The decision could’ve gone one of two ways: Lil Nas X could have easily been shunned from both worlds, putting a definitive punctuation mark on his career, or he could’ve been celebrated by a newer, still imperfect world where a 20-something Black queer boy could amass influence and success. Imagine my elation when the latter manifested — a type of rapture took over my body with the idea that “Old Town Road” would replace Mariah Carey’s “One Sweet Day.”

Mariah Carey’s hit was a beautiful, gospel-tinged duet with Philadelphia R&B group, Boyz II Men. It was written to honor the lives lost in the AIDS epidemic, and it gives its own lyrics to the idea of escape, but from this earthly realm, the promise that despite the earth’s neglect to assuage the pain of the suffering, that the ultimate healing will one day happen even if it happens in a cosmic rapture called heaven. 

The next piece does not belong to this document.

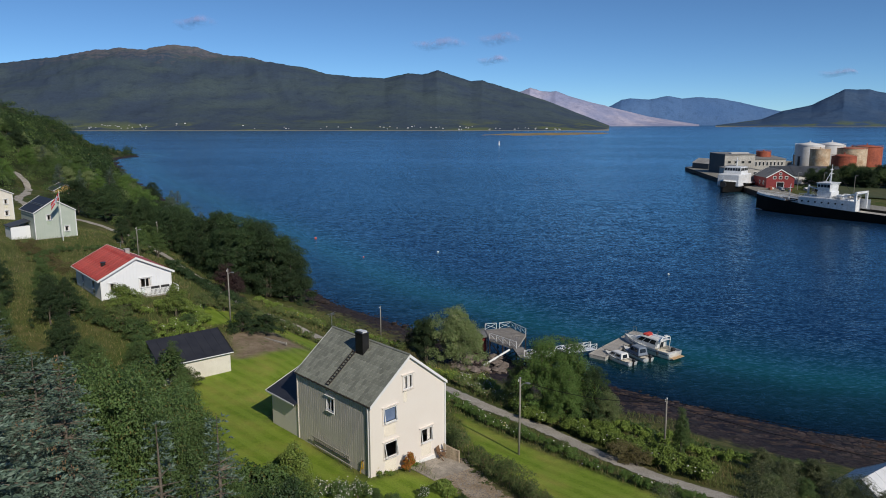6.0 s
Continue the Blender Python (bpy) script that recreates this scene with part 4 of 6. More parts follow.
tree_model("birch_a", 1, 8.0, 3.0, 0.7, 150, 0.75, 170, 0.13, 0.085, LEAF_BIRCH, 0.13)
tree_model("birch_b", 2, 8.0, 2.5, 0.5, 140, 0.72, 170, 0.13, 0.085, LEAF_BIRCH, 0.12, 2)
tree_model("lane_birch", 13, 8.0, 2.9, 0.3, 160, 0.75, 170, 0.13, 0.085, LEAF_LANE, 0.13, 2)
tree_model("alder_a", 3, 9.0, 3.4, 0.4, 150, 0.85, 190, 0.15, 0.10, LEAF_DARK, 0.16)
tree_model("alder_b", 4, 9.0, 3.0, 0.3, 140, 0.8, 190, 0.15, 0.10, LEAF_DARK, 0.15, 3)
tree_model("sallow", 5, 7.0, 2.9, 0.5, 120, 0.8, 230, 0.16, 0.08, LEAF_SALLOW, 0.10, 4)
tree_model("shrub_a", 6, 2.4, 1.5, 0.1, 34, 0.5, 130, 0.13, 0.09, LEAF_HEDGE, 0.04, 4)
tree_model("shrub_b", 7, 2.4, 1.6, 0.1, 34, 0.5, 120, 0.16, 0.11, LEAF_BIRCH, 0.04, 4)
tree_model("russet", 8, 2.2, 1.5, 0.1, 32, 0.5, 120, 0.12, 0.07, LEAF_BROWNISH, 0.04, 4)
tree_model("copper", 9, 6.0, 2.6, 0.6, 60, 0.8, 120, 0.18, 0.13, LEAF_PURPLE, 0.12, 2)
tree_model("flower_shrub", 10, 1.5, 1.3, 0.05, 34, 0.42, 130, 0.10, 0.065, LEAF_BIRCH, 0.03, 5, 130)
tree_model("red_shrub", 11, 1.7, 0.75, 0.1, 18, 0.36, 110, 0.13, 0.09, LEAF_RED, 0.03, 4)
tree_model("light_bush", 14, 3.0, 1.3, 0.1, 60, 0.42, 130, 0.11, 0.075, LEAF_LIME, 0.04, 5)
tree_model("slim_birch", 15, 11.0, 1.7, 1.0, 190, 0.55, 320, 0.065, 0.045, LEAF_OLIVE, 0.11, 2)
tree_model("olive_bush", 16, 4.0, 1.8, 0.1, 80, 0.5, 150, 0.11, 0.07, LEAF_OLIVE, 0.06, 4)
tree_model("shrub_dark", 17, 2.6, 1.6, 0.1, 60, 0.42, 150, 0.11, 0.08, LEAF_DARK, 0.05, 5)
tree_model("herb", 12, 1.2, 1.1, 0.0, 22, 0.4, 80, 0.28, 0.17, LEAF_BRIGHT, 0.02, 5)


def spruce_model(kind, seed, h, r, bare=0.0, cones=0, full=1.0, sprig=0.2, gaps=0.0):
    """A spruce: whorls of drooping boughs with side branchlets, each a row of needled sprigs."""
    rng = np.random.default_rng(seed)
    wood = Shape().tube([(0, 0, -0.5), (0.03, 0, h * 0.3), (0.0, 0.05, h * 0.65), (0, 0, h)], [0.2, 0.16, 0.09, 0.012], 7)
    feet, dirs, cone_at = [], [], []
    z = 0.8
    while z < h - 0.12:
        f = z / h
        reach = r * (1 - f) ** 0.8 * rng.uniform(0.85, 1.1) + 0.15
        for b in range(int(rng.integers(6, 9) * full)):
            a = rng.uniform(0, 2 * math.pi)
            ln = reach * rng.uniform(0.6, 1.12)
            droop, rise = rng.uniform(0.10, 0.28), rng.uniform(0.15, 0.35)
            ahead = np.array([math.cos(a), math.sin(a), 0.0])
            side = np.array([-ahead[1], ahead[0], 0.0])

            def along(t):
                return ahead * (t * ln) + np.array([0, 0, z + rise * t * ln - droop * t * t * ln * max(ln, 0.6) * 0.7])
            if ln > 0.5:
                wood.tube([tuple(along(0.05)), tuple(along(0.5)), tuple(along(1.0))], [0.03, 0.02, 0.006], 4, False)
            if f < bare and rng.uniform() < 0.7:
                continue
            t = 0.12
            hand = 1
            while t < 1.0:
                t += 0.13 / ln
                if rng.uniform() < gaps:
                    continue
                twig = (0.16 + 0.34 * ln * (1 - t)) * rng.uniform(0.7, 1.15)
                d = unit(ahead * rng.uniform(0.45, 0.9) + side * hand * rng.uniform(0.6, 1.0) + np.array([0, 0, rng.uniform(-0.30, 0.12)]))
                foot = along(t)
                k = max(1, int(twig / (sprig * 0.62)))
                q = (np.arange(k) + 0.3)[:, None] / k * twig
                feet.append(foot + d * q - np.array([0, 0, 0.12]) * q * q)
                dirs.append(np.tile(d, (k, 1)))
                hand = -hand
            feet.append(along(0.97)[None])
            dirs.append(unit(ahead + np.array([0, 0, 0.1]))[None])
            if cones and f > 0.45 and rng.uniform() < 0.8 * math.sin(2 * a + 0.9 * z) - 0.35:
                cone_at += [along(tt) for tt in (0.8, 0.9, 1.0)]
        z += (0.24 + 0.10 * (1 - f)) / full
    p, d = np.concatenate(feet), np.concatenate(dirs)
    n = len(p)
    flat = unit(np.cross(d, np.array([0, 0, 1.0])) + rng.normal(0, 0.2, (n, 3)))
    up = unit(np.cross(flat, d))
    quads = []
    for turn, lift, size in ((0.0, 0.1, 1.0), (0.62, 0.16, 0.8), (-0.62, 0.16, 0.8), (0.0, 0.75, 0.62)):
        w = unit(d * math.cos(turn) + flat * math.sin(turn) + up * lift + rng.normal(0, 0.12, (n, 3)))
        w = w * sprig * size * rng.uniform(0.75, 1.25, (n, 1))
        s = unit(np.cross(w, up) + 0.25 * rng.normal(0, 1, (n, 3))) * sprig * 0.15
        quads.append(np.stack([p, p + w * 0.5 + s, p + w, p + w * 0.5 - s], 1))
    crown = quads_mesh("crown", np.concatenate(quads))
    crown.materials.append(NEEDLES)
    stem = wood.mesh("trunk")
    stem.materials.append(BARK)
    bloom = None
    if cone_at:
        c = np.array(cone_at)
        c = np.repeat(c, 4, 0) + rng.normal(0, 0.12, (len(c) * 4, 3)) - np.array([0, 0, 0.06])
        w = unit(rng.normal(0, 1, (len(c), 3)) * np.array([1, 1, 0])) * 0.03
        dn = np.array([0, 0, -0.12])
        v = np.cross(w, np.array([0, 0, 1.0]))
        bloom = quads_mesh("cone_cluster", np.concatenate([np.stack([c, c + e + dn * 0.5, c + dn, c - e + dn * 0.5], 1) for e in (w, v)]))
        bloom.materials.append(CONES)
    TREE_KINDS[kind] = (stem, crown, bloom, h)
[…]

Knowing the pain and neglect that the AIDS epidemic caused along with the political neglect from the Reagan administration especially harmed other Black gay men. A nation — a generation — was robbed, and to this day the echoes of that pain can still be heard. 

What can also be heard if only symbolically by Little Nas X’s “Old Town Road” replacing Mariah Carey’s “One Sweet Day” is a fantastic exchange from grief to escape. Perhaps this exchange only exists in my overindulgent thought experiments, I thought, until Mariah Carey tweeted a picture of her in a cowboy hat in response to the imminent good news. In that moment, I knew that both the exchange and the escape, was real.